Вселенная возникла двадцать миллиардов лет назад. Галактика — десять миллиардов лет назад. Солнце и Земля — четыре миллиарда. Жизнь на Земле — три миллиарда лет назад.
Я возникла двадцать семь лет назад — в результате неосторожного обращения с мужчиной.
Два чужих человека залезли под одеяло товарищами по гормональному несчастью, а выбрались оттуда уже моими родителями. Родители были похожи на фотографов, заползающих под темную ткань, чтобы удвоить реальность. Они сфотографировали друг друга: вспышка, еще вспышка. Птичка выпала из темного объектива Вселенной и застучала крылышками о стекло. Пластинки с портретами родителей попытались совместить при печати. Неудачно. Портрет отца заслонил тусклые материнские черты.
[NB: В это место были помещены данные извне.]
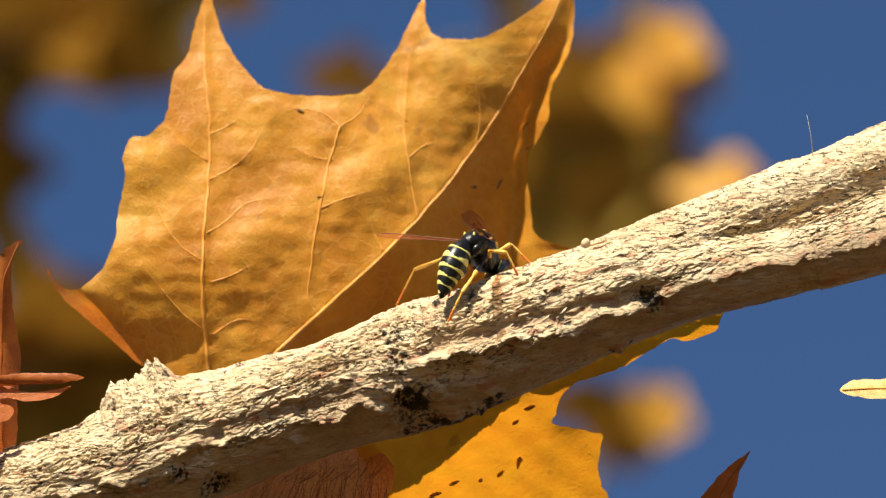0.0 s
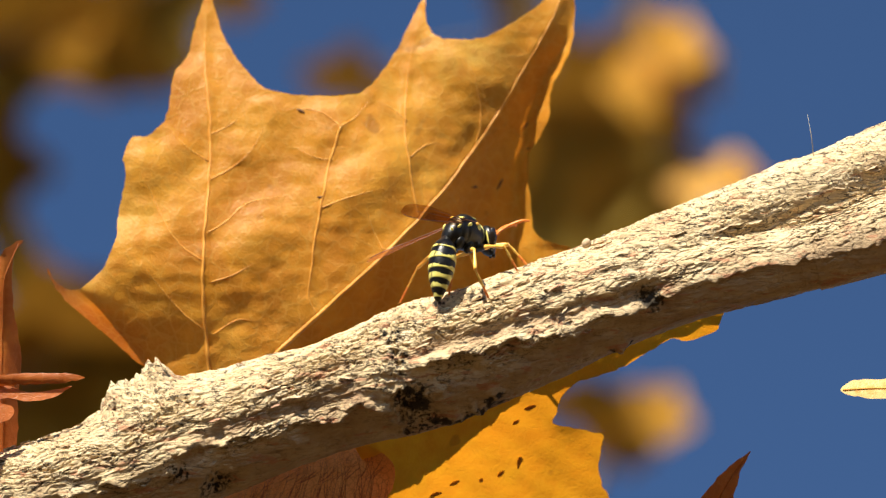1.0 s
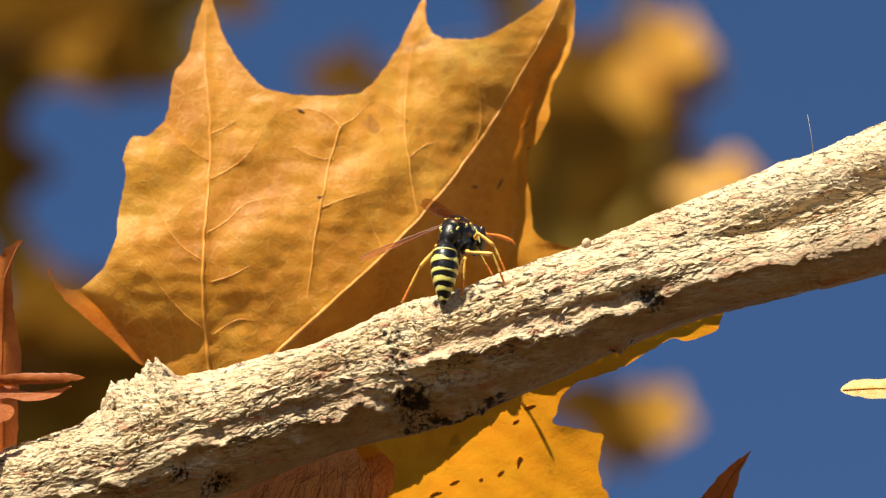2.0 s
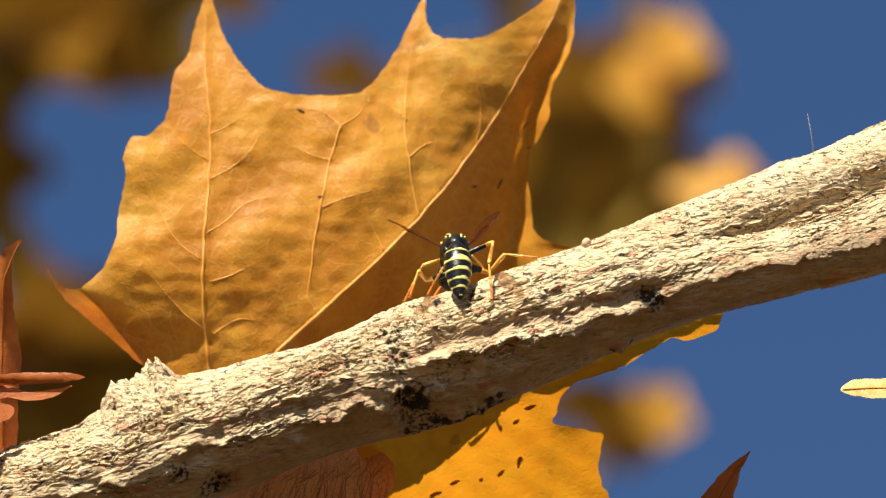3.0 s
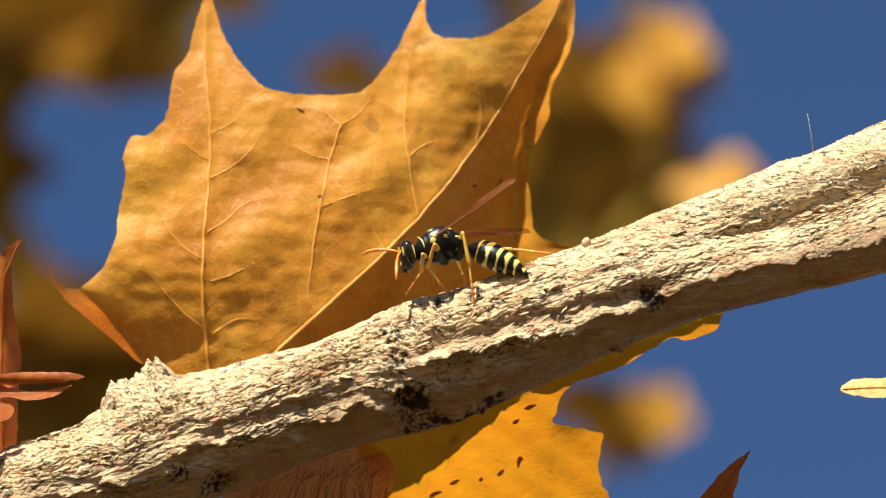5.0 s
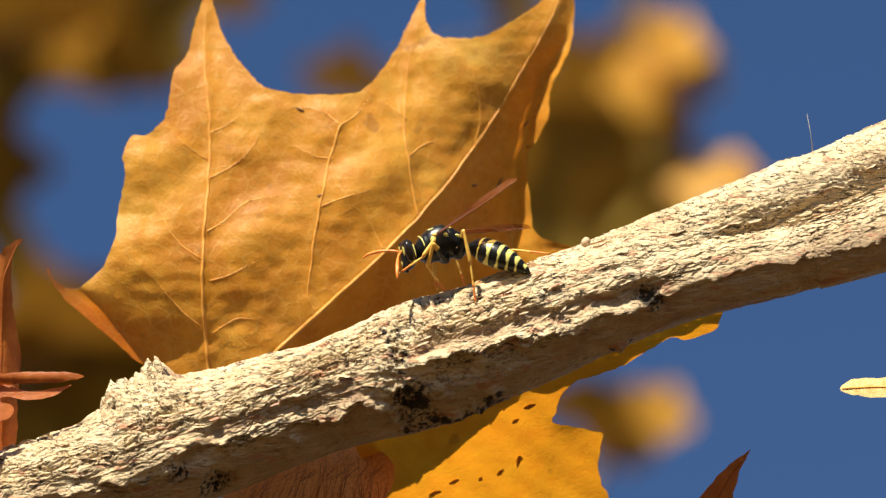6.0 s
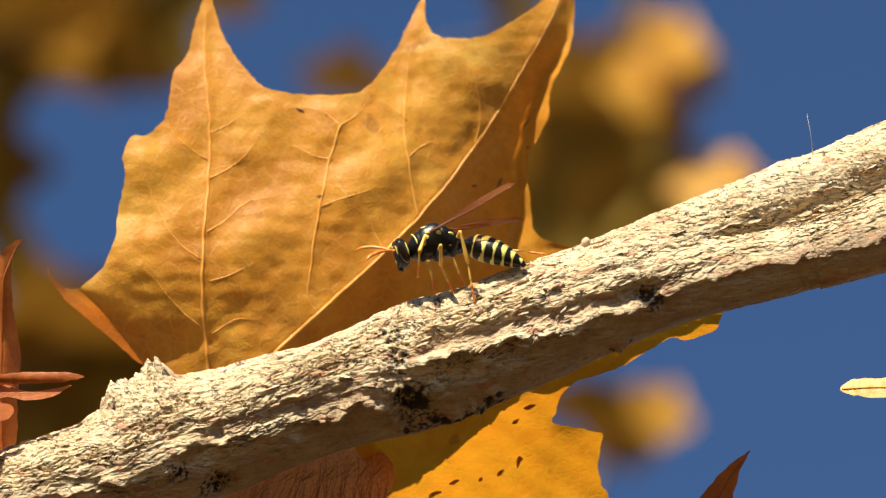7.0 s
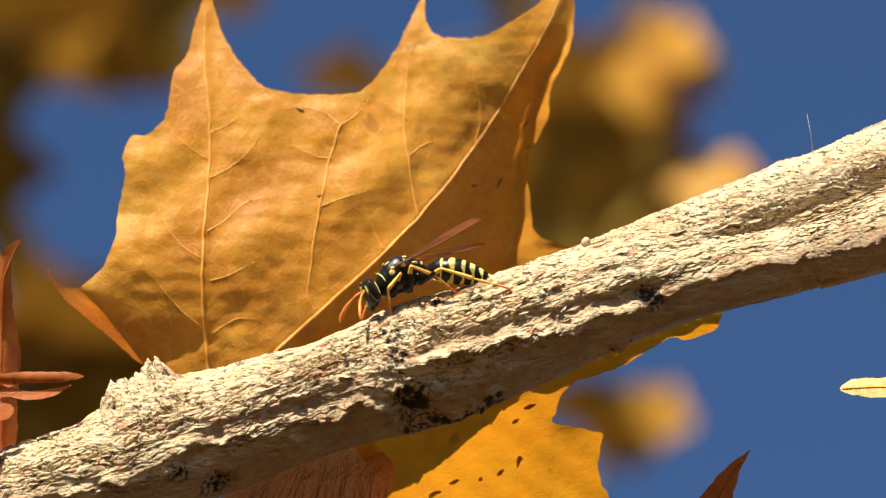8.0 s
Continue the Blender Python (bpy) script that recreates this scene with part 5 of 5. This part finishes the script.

Я — полная копия отца, если не считать двух комичных выпуклостей спереди и других, более мелких, деталей.
Двадцать шесть лет назад я вышла из обессилевшей матери в открытый космос и наполнила его до краев своим плачем.
Я плакала над тем, что все уже создано до меня. Что уже возникла, хоть и не без отдельных недостатков, Вселенная. Что уже создана Солнечная система, что Солнце (я видела его в окне роддома) продолжает свое будничное самосожжение.
Я плакала над тем, что живые существа уже успели без моего участия возникнуть и расползтись по Земле, питаясь, испражняясь, влюбляясь. Что из обезумевшей ящерицы уже возникла птица, а из заболевшей сифилисом обезьяны — человек. И что человек (тут я заплакала так громко, что сбежались все нянечки) уже успел создать все самое лучшее — богов, библиотеки, пузырьки в шампанском, амперметр, философию и другие развлечения, за которыми он коротал свое одиночество во Вселенной.
“Все уже было создано!” — кричала я, плывя в открытом космосе родильного отделения. Все уже создано, остается лишь повторение. Репетиция. Закон репетиции был первым моим открытием. Открытием, сделанным ровно через семь минут после того, как я появилась на свет.